I let out a soft hum, taking a slurp of the bitter coffee. “I’m sure Rich still has some hope left in him too.”

The sound of Rich’s name makes his top lip curl and his eyes roll toward the house. “I don’t know about that. He done aged out of that ‘hopeful’ phase.”

I swallow the sharp aftertaste of the coffee and run my tongue along the parts of my mouth that it singed. “You really think so?”

“Listen, when you live the type of lifestyle he lives, ain’t no such thing as hope. It’s just eat or get ate and Rich been eating for over fourteen years.”

I want to argue back, but it’s not like Rich ever told me any differently.

He always made it sound better by sandwiching the words between kisses and his own version of sweet nothings that I held onto and replayed in my head while I laid awake at night fantasizing about silly things, like us existing together somewhere else where we were normal and not broken.

“Faye thinks because she knew him as a lil’ boy that he’s still that same kid, but…” He frowns, shaking his head. “The game is the game…and it’s a cold one.”

“Do you think there’s ever really a way out?”

“I used to…” He stares off into the backyard, shaking his head. “But the hold that…that—”

“Place?”

His eyes widen and I take another sip of coffee before murmuring, “I know they’re still fighting down at Lucky’s. That’s what Rich does—he fights. And that’s where your fighters come from—Lucky’s.”

“Who told you that?”

“I’m…I’m not six anymore, Uncle Kenny.”

He lifts his bare fist, nudging the bag with his knuckles. “Yeah, you’re not.”

I stare at my feet as Old Man Hester’s rooster crows from next door. The silence between us is a familiar one that I never bothered to break until now.

“Do you like me living with you and Aunt Faye?”

“What you mean?”

I glance back up at him. “Remember that time you asked me if I liked living with you and Aunt Faye?”

“I don’t think I do.”

“Well, you asked me that. We were parked outside H-E-B and you asked if I liked living with y’all while Aunt Faye was inside buying a Coke.”

He scratches the back of his bald head and looks everywhere but in my eyes, but I chase after them until he turns his head away from me.

“That was probably around the time we first got you. The therapist used to tell us to check in with you every now and then, so I did it from time to time.”

“I only ever remember that one time, though.”

“Well, brains are funny, Lo—”

“You know I told you I liked living with y’all, but you never told me if you liked me living here. I waited for you to say it that day, but you never did.”

He looks back over at me—not in my eyes but at my chin.

“Do you?” I ask.

“Do I what?”

“Do you like me being here with you and Aunt Faye?”
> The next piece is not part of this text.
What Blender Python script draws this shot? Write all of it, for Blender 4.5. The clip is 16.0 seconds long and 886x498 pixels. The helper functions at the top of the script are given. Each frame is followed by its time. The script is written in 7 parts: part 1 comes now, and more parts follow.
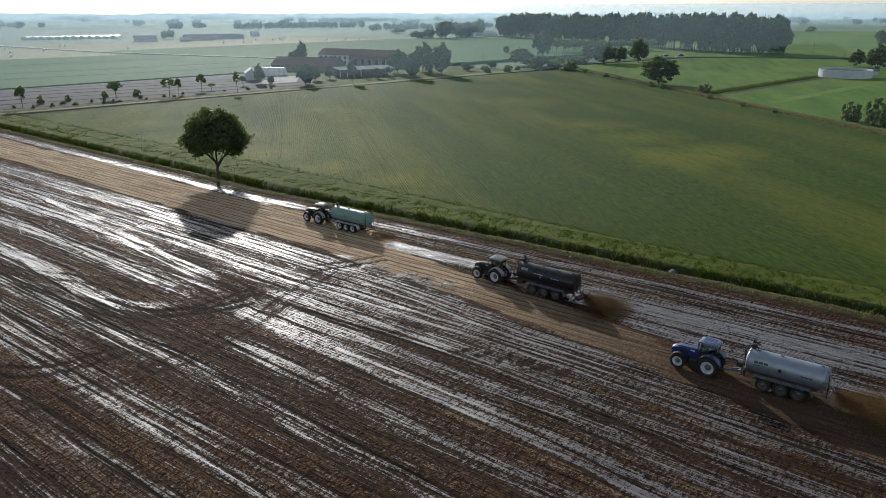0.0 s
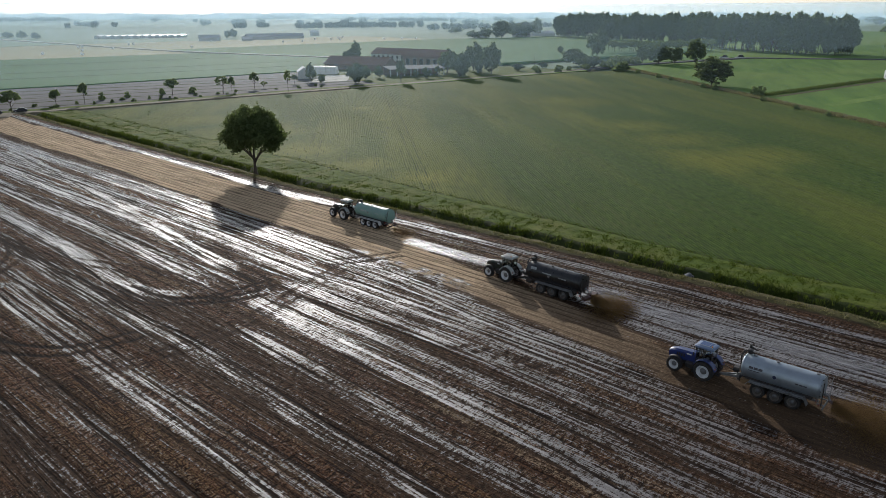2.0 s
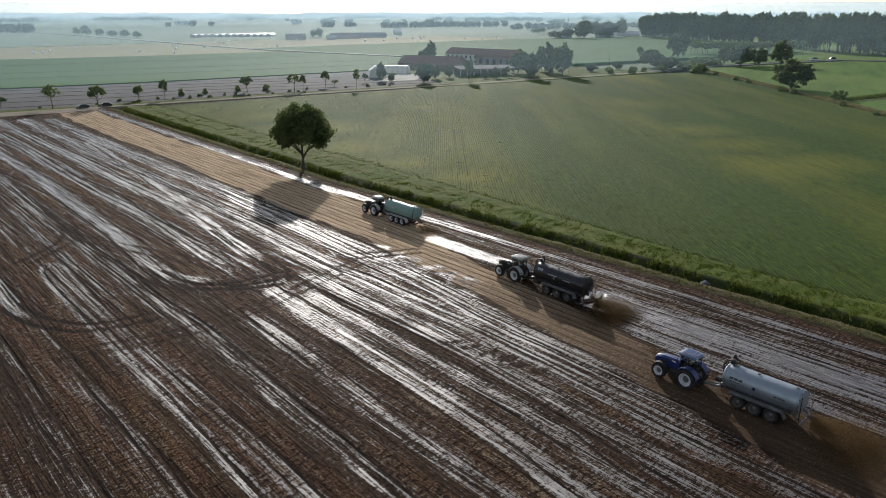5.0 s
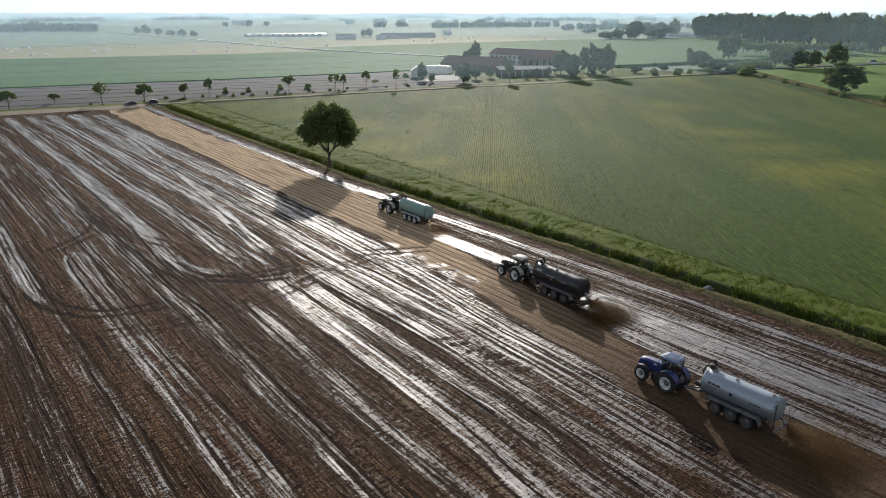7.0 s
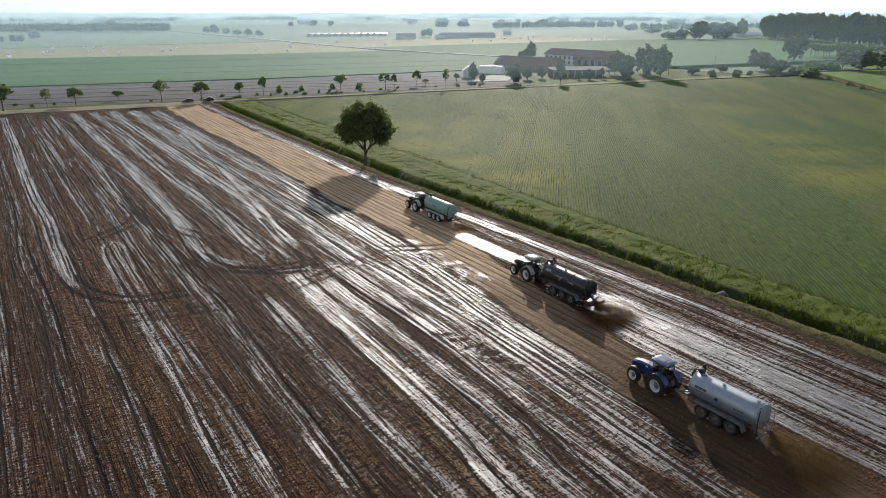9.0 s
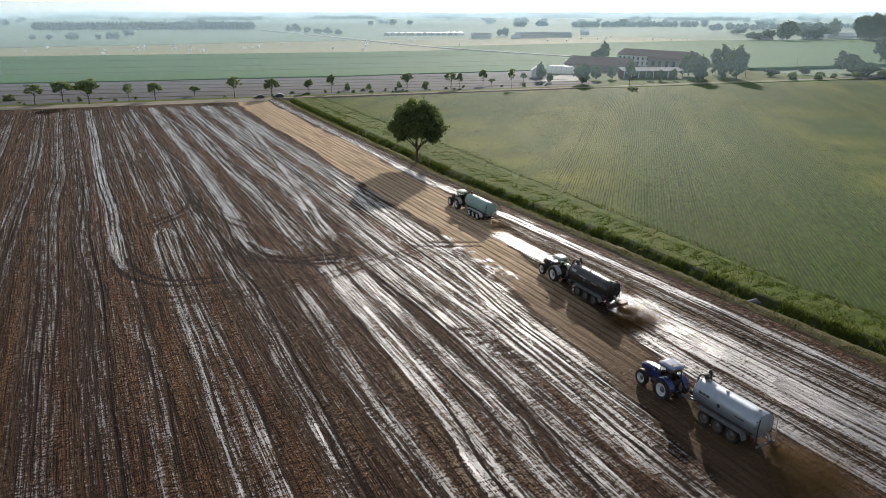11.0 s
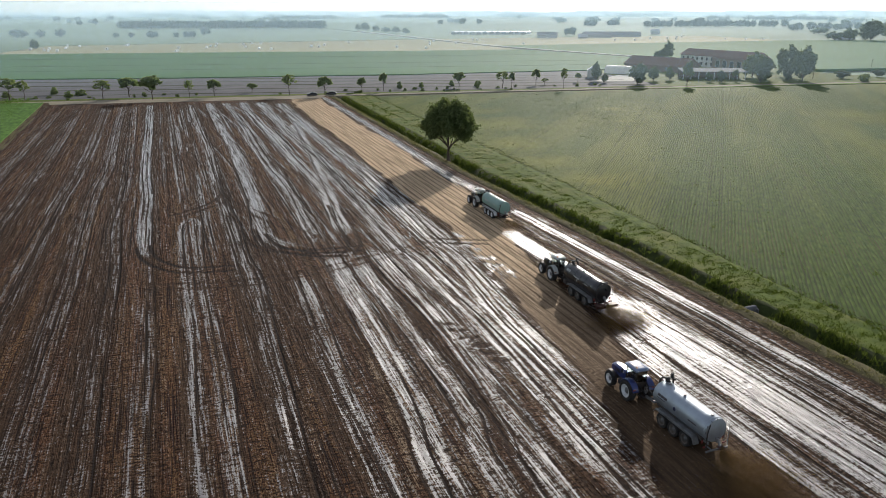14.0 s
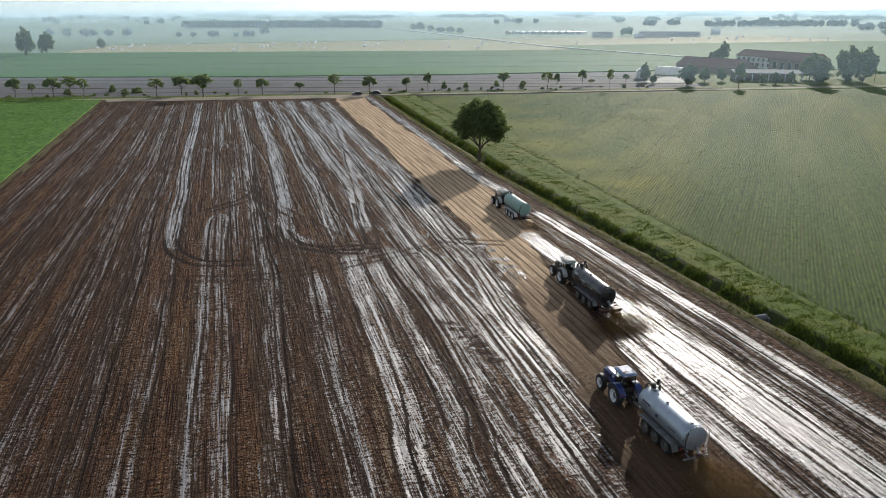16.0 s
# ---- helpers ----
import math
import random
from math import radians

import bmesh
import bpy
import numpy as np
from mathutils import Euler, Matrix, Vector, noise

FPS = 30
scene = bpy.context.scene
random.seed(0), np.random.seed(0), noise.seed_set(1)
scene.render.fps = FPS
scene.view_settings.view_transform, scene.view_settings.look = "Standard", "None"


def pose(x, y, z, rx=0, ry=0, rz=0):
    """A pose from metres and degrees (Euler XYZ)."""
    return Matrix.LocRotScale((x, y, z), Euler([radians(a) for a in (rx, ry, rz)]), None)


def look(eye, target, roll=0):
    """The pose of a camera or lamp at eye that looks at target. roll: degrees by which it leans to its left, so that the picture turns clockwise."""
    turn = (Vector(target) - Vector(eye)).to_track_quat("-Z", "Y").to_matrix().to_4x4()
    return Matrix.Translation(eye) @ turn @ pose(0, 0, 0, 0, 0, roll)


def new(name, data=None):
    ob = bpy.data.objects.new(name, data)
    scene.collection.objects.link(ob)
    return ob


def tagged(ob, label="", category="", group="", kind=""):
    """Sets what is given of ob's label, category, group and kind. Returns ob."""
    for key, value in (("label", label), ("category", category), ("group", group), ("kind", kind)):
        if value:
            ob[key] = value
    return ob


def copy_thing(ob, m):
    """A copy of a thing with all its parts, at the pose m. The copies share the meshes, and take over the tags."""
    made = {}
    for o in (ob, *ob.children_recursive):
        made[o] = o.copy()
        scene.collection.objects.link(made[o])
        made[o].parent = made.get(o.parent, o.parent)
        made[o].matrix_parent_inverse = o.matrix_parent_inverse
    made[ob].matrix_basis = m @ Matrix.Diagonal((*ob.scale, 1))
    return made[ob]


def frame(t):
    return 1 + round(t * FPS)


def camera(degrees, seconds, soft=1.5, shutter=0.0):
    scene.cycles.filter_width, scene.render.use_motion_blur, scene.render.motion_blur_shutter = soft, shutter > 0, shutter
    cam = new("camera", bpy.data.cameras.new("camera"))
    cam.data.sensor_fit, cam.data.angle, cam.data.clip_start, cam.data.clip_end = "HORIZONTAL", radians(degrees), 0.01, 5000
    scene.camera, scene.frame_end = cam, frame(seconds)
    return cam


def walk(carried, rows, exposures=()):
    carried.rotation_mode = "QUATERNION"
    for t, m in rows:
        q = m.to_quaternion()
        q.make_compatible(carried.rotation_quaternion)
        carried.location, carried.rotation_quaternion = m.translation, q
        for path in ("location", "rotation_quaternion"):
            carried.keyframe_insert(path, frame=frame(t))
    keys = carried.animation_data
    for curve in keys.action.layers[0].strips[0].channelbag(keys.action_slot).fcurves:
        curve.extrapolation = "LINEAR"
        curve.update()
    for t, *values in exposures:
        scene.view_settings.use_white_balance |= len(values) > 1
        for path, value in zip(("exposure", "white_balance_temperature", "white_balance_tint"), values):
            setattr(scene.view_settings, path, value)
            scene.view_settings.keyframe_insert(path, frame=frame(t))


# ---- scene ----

I feel like I’m six again, leaning forward in the backseat of his truck, waiting for those words to come out of his mouth to quell that longing I had in my chest for a man to want me.

“Is this your way of telling me you moving back in?” he asks.

My stomach drops.

I shrug, shaking my head. “I just wanted to know how you felt about me living in your house for eighteen years, but since you brought up moving back in…I’m I’m…not going back to New York.”

His nostrils flare for the tiniest second, then relax. “AJ know you not going back home?”

“That wasn’t my home.”

He scoffs. “Relationships are hard, Lovie.”

“Nobody ever said they were easy. If they were, don’t you think ours would be something other than this…whatever it is.”

“Look, romantic relationships take time and effort, and you can’t just up and leave because of a disagreement. He said he would take care of you.”

I choke out a bitter laugh. “A disagreement?”

“Ain’t that why y’all broke up and made up all those other times?”

“You…you don’t get it.” My throat grows dry, and I try to swallow to quell it, but it doesn’t work.